_DATA LINES_
•••
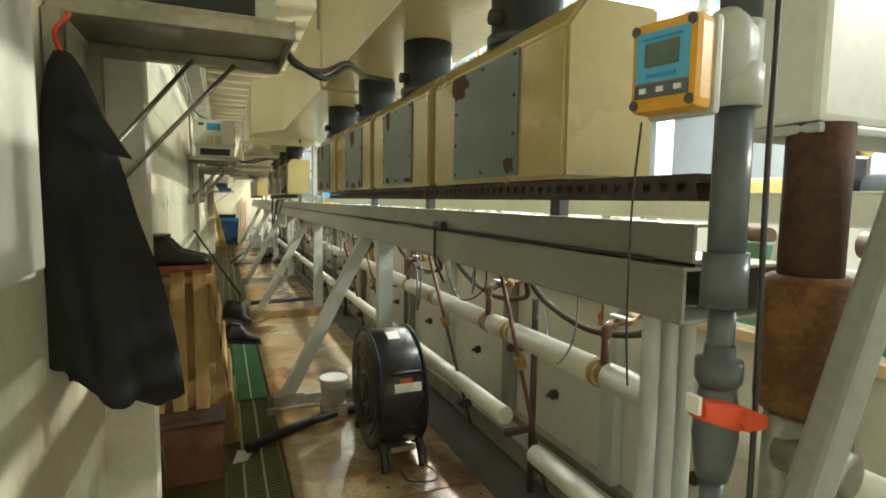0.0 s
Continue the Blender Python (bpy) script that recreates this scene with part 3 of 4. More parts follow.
for k, (yy, zz, ry, rz) in enumerate(((6.55, 0.72, 0.14, 0.26), (6.95, 0.4, 0.16, 0.2), (2.05, 0.9, 0.08, 0.1), (8.3, 0.955, 0.4, 0.02), (9.1, 0.96, 0.3, 0.018))):
    part("rust_run", blob(B(), yy, zz, ry, rz, 1.7495, 40 + k, 0.12, 0.975), M["rust_run"], tank, "orange rust run on the tank side")


def valve_set(y, k):
    t = thing("valve_block", (1.95, y, 0.98), "green valve block with an orange-brown fitting on the tank", "valve", "valve blocks on the tank")
    part("block", box(B(), (1.88, y - 0.09, 0.98), (2.02, y + 0.09, 1.3 + 0.02 * (k % 3)), 0.01), M["green_box"] if k % 3 != 2 else M["hopper"], t)
    part("fitting", rod(B(), (1.95, y - 0.05, 1.33), (1.95, y + 0.17, 1.335), 0.045, n=16), M["copper"], t)
    part("ring", rod(B(), (1.95, y + 0.1, 1.333), (1.95, y + 0.13, 1.334), 0.055, n=16), M["brass"], t)
    part("hose", tube(B(), [(1.9, y - 0.1, 1.2), (1.88, y - 0.16, 1.36), (1.88, y - 0.28, 1.36), (1.9, y - 0.33, 1.05)], 0.014), M["white_plastic"], t)
    return t


for k in range(22):
    valve_set(0.9 + 0.66 * k + 0.12 * math.sin(5.0 * k), k)
tagged(part("tank_rail", rod(B(), (2.12, -0.4, 1.19), (2.12, 17.9, 1.19), 0.04, n=16), M["insul"]), "pale pipe along the far tank edge", "pipe")


def drop_line(y, tilt, s):
    t = thing("copper_drop_line", (1.5, y, 0.3), "thin tarnished copper drop line with a brass clip", "pipe", "copper drop lines")
    part("tube", rod(B(), (1.12, y, 1.215), (1.38, y + tilt, 0.1), 0.01, n=10), M["copper"], t)
    part("clip", rod(B(), (1.225, y + tilt * 0.42, 0.76), (1.245, y + tilt * 0.47, 0.71), 0.026, n=10), M["brass"], t)
    part("valve", rod(B(), (1.34, y + tilt - 0.04, 0.24), (1.34, y + tilt + 0.05, 0.22), 0.03, n=12), M["dark_iron"], t)
    return t


for y, tilt in ((2.05, -0.05), (2.95, -0.12), (4.6, -0.1), (5.4, 0.1), (7.6, 0.0)):
    drop_line(y, tilt, 0)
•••
_WHAT IS EXPECTED_
Write the lines again exactly, beginning at the line that has "Continue the Blender" and stopping after the line that has "rz, 1.7495, 40"; include no other lines.

_FULL OUTPUT_
Continue the Blender Python (bpy) script that recreates this scene with part 3 of 4. More parts follow.
for k, (yy, zz, ry, rz) in enumerate(((6.55, 0.72, 0.14, 0.26), (6.95, 0.4, 0.16, 0.2), (2.05, 0.9, 0.08, 0.1), (8.3, 0.955, 0.4, 0.02), (9.1, 0.96, 0.3, 0.018))):
    part("rust_run", blob(B(), yy, zz, ry, rz, 1.7495, 40 + k, 0.12, 0.975), M["rust_run"], tank, "orange rust run on the tank side")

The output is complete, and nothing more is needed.